Often called “the Great American Novel,” F. Scott Fitzgerald‘s The Great Gatsby has been popular since first published in 1925. An instant hit with the flappers and philosophers of the Jazz Age, the story struck a cord and the reverberations are still felt today as the title appears on countless reading lists and is now a getting the star treatment from director Baz Luhrmann.
The tale is narrated by Nick Carraway, a young man fresh from Yale and World War I, as he moves East to be a bond trader on Wall Street. Renting a tiny cottage in West Egg, Long Island, Nick finds himself neighbors with the mysterious Jay Gatsby. Next door Nick is witness to decadent and lavish parties held at Gatsby’s immense mansion. Across the bay from Gatsby’s, a green light blinks on a dock on old monied East Egg. This happens to be the home of Nick’s cousin Daisy Buchanan and her philandering husband Tom.
Naive Nick quickly becomes embroiled in the exploits of the super wealthy, complete with trips to NYC, gangsters, and socialites. Tom takes Nick to meet his mistress, Myrtle Wilson, wife of poor mechanic George. They reside in the “valley of the ashes” between Long Island and New York City. This depressed and destitute border town is watched over by the eyes of Dr. T J Eckleburg, a billboard and silent witness of events to come.
Nick is then invited to one of Gatsby’s parties.

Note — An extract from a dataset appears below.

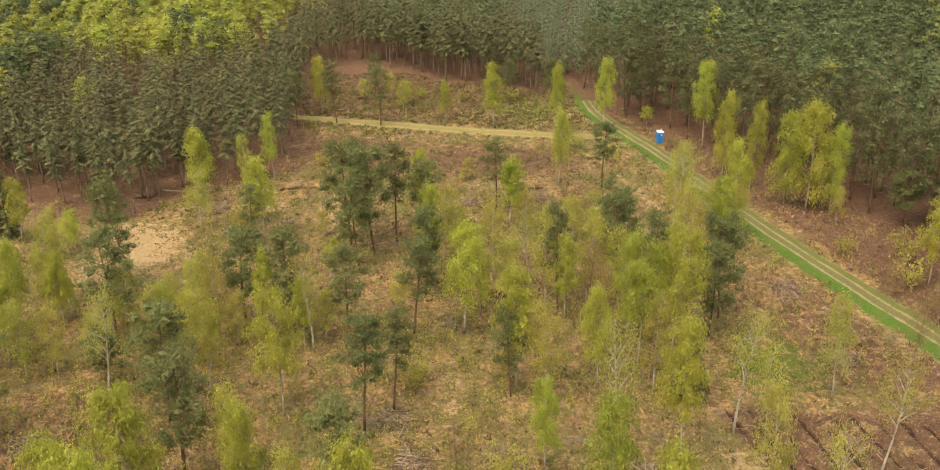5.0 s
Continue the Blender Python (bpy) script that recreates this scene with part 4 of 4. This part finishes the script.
for i, (px, py) in enumerate([(20.6, 103), (22.6, 99), (25.0, 95.0), (27.4, 91.0), (28.0, 87.0), (28.6, 83.2), (29.6, 79.4), (31.0, 75.4), (32.4, 71.6)]):
    brush_pile(px, py, 1.9, 2.4, 15 + 7 * i, 30)
for px, py, rx, ry in [(-10.5, 79.7, 2.4, 2.4), (5.0, 82.0, 2.2, 2.0), (5.6, 77.2, 1.6, 2.0), (-26.6, 77.7, 2.2, 2.0), (-17.7, 79.7, 2.6, 1.2), (2.1, 89.5, 1.6, 1.4), (-3.1, 105, 1.2, 2.8),
                       (-36.7, 93, 2.0, 1.6), (-0.8, 107.5, 1.8, 1.8), (0.6, 100.2, 1.8, 1.6), (24.6, 100.2, 2.6, 1.8)]:
    brush_pile(px, py, rx, ry, 20 * px)
for px, py, rx, ry in [(-36.6, 110.5, 2.2, 1.6), (46, 142, 2.0, 3.0), (45.9, 124.3, 2.2, 2.0), (-32.6, 174.4, 2.2, 1.8), (-11, 149, 1.6, 2.6), (6.3, 175, 2.4, 1.4), (-3.1, 114.5, 1.8, 1.6), (43, 93, 1.4, 1.2), (27.5, 176, 2.2, 3.0), (-11.0, 184, 1.8, 2.0), (18, 178, 2.0, 2.0)]:
    brush_pile(px, py, rx, ry, 31 * px, 22)


def log(ax, ay, bx, by, radius, material, label, name="fallen_log", lift=0.0):
    """A stem lying on the ground, thinner toward its tip, with a few broken stubs."""
    rng = np.random.default_rng(int(abs(ax * 97 + by * 31)))
    s = np.linspace(0, 1, 7)
    x, y = ax + (bx - ax) * s, ay + (by - ay) * s
    z = floor_at(x, y) + radius * 0.7 + lift * s
    root = thing(name, label, "log")
    p = np.stack([x + 0.08 * rng.normal(size=7), y, z], axis=1)
    root.location = p[0]
    part_of("stem", mesh_of("stem", *tube(p - p[0], radius * (1 - 0.55 * s) * rng.uniform(0.9, 1.1, 7), 8), [material], smooth=True), root)
    for i in range(3):
        q = limb_path(rng, along(p - p[0], rng.uniform(0.3, 0.9)), rng.uniform(0, 6.28), rng.uniform(0.4, 0.9), 0.6, 0.1, 4)
        part_of("stub", mesh_of("stub", *tube(q, np.linspace(0.045, 0.012, 4), 4), [material], smooth=True), root)


log(3.8, 78.6, 2.5, 84.8, 0.3, DARK_WOOD, "rotten dark brown trunk lying in the heath")
log(-16.7, 158.6, -21.5, 167.5, 0.13, PINE_BARK, "dark thin pine stem lying across dry grass")
log(22.0, 99.5, 27.5, 92.0, 0.07, DEAD_WOOD, "bleached pole lying along the brushwood")
log(48.2, 83.0, 53.5, 80.5, 0.11, DEAD_WOOD, "pale stripped stem beside the ploughed strip")
log(-35.5, 90.2, -31.5, 91.4, 0.07, DEAD_WOOD, "bleached thin stem lying in dry grass")
log(-39.0, 79.0, -33.0, 79.8, 0.07, DEAD_WOOD, "bleached thin stem lying in dry grass")
log(-43.5, 184.5, -36.5, 183.0, 0.16, DEAD_WOOD, "bleached trunk lying at the wood's edge")
log(6.5, 79.2, 7.9, 75.4, 0.08, DEAD_WOOD, "bleached pole leaning out of the brushwood")
log(37.5, 170.0, 41.5, 165.5, 0.1, DEAD_WOOD, "grey fallen stem near the track")


def toilet(x, y, turn):
    """A portable toilet cabin: blue walls, white roof and door frame."""
    n = Nodes("blue_plastic")
    f = n.noise(6.0, 3, 0.5)
    blue = n.done(n.mix(f, (0.02, 0.17, 0.50), (0.03, 0.23, 0.60)), 0.45)
    n = Nodes("white_plastic")
    white = n.done(n.mix(n.noise(5.0, 3, 0.5), (0.70, 0.72, 0.74), (0.82, 0.83, 0.84)), 0.5)
    root = thing("portable_toilet", "blue plastic portable toilet with white roof beside the track", "portable toilet")
    root.matrix_basis = pose(x, y, float(rolling(x, y)), 0, 0, turn)

    def box(name, sx, sy, sz, px, py, pz, mat, bevel=0.03, parent=None, label=""):
        bm = bmesh.new()
        bmesh.ops.create_cube(bm, size=1.0, matrix=Matrix.Translation((px, py, pz)) @ Matrix.Diagonal((sx, sy, sz, 1)))
        bmesh.ops.bevel(bm, geom=bm.edges[:], offset=bevel, segments=2, affect="EDGES")
        me = bpy.data.meshes.new(name)
        bm.to_mesh(me)
        bm.free()
        me.materials.append(mat)
        return part_of(name, me, parent or root, label)

    box("base", 1.2, 1.25, 0.16, 0, 0, 0.08, blue)
    box("body", 1.12, 1.12, 1.95, 0, 0, 1.13, blue, 0.06)
    door = box("door", 0.74, 0.04, 1.82, 0.04, -0.585, 1.13, blue, 0.015)
    box("sign", 0.28, 0.012, 0.22, 0.08, -0.612, 1.62, white, 0.003, door, "white sign plate")
    box("handle", 0.05, 0.05, 0.16, 0.33, -0.63, 1.1, white, 0.01, door, "white door handle")
    for px in (-0.45, 0.5):
        box("door_post", 0.06, 0.05, 1.9, px, -0.58, 1.13, blue, 0.012)
    for i in range(4):
        box("vent_slat", 0.03, 0.62, 0.03, 0.57, 0, 1.72 + 0.08 * i, white, 0.008)
    bm = bmesh.new()
    bmesh.ops.create_cube(bm, size=1.0, matrix=Matrix.Translation((0, 0, 2.2)) @ Matrix.Diagonal((1.22, 1.22, 0.24, 1)))
    for v in bm.verts:
        if v.co.z > 2.2:
            v.co.x *= 0.72
            v.co.y *= 0.72
    bmesh.ops.bevel(bm, geom=bm.edges[:], offset=0.05, segments=2, affect="EDGES")
    me = bpy.data.meshes.new("roof")
    bm.to_mesh(me)
    bm.free()
    me.materials.append(white)
    part_of("roof", me, root, "white domed roof")
    bm = bmesh.new()
    bmesh.ops.create_cone(bm, cap_ends=True, segments=10, radius1=0.06, radius2=0.06, depth=0.4, matrix=Matrix.Translation((0.4, 0.4, 2.35)))
    me = bpy.data.meshes.new("vent_pipe")
    bm.to_mesh(me)
    bm.free()
    me.materials.append(white)
    part_of("vent_pipe", me, root)


toilet(44.3, 206.3, 12)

Here he encounters Daisy’s friend Jordan Baker and finally meets the Jay Gatsby. Later, Nick learns that Gatsby and Daisy were sweethearts before the war. Separated by distance and social status, Daisy eventually married Tom instead. Now, Gatsby wants Nick’s help in reuniting with Daisy.
Events come to a head when the five travel to the Plaza Hotel in the city. Gatsby urges Daisy to confront Tom and tell him she never loved him. Tom counters with questions about Gatsby’s dubious origins and the real source of his millions. Unable to commit to Gatsby, Daisy wants to leave. Tom sends them home together as he, Nick and Jordan follow in another car. While speeding through the “valley of the ashes,” Daisy hits and kills Myrtle. Gatsby takes responsibility for the accident, trying to cover up the evidence. When Tom finds a distraught George Wilson at the scene of the accident, he tells him it was Gatsby in the yellow car.
Nick leaves Gatsby as he waits in vain for Daisy to change her mind. Taking a dip in the luxurious swimming pool he’s never used, Gatsby is shot to death by a vengeful George Wilson, who then takes his own life. Myrtle’s death and adultery is attributed to Gatsby. Daisy and Tom flee to Chicago, heedless of the destruction left in their wake. Nick remains to make arrangements for his deceased friend. Only Gatsby’s father, the stranger known as Owl Eyes and Nick are mourners at the funeral.
The Great Gatsby‘s themes are timeless and universal. The desire to achieve and accumulate doesn’t make you happy. You can’t buy love or friendship. You can look to the past, but rarely recapture those moments. As powerful as it was almost 90 years ago, F. Scott Fitzgerald‘s The Great Gatsby is just a relevant today.
“So we beat on, boats against the current, borne back ceaselessly into the past.”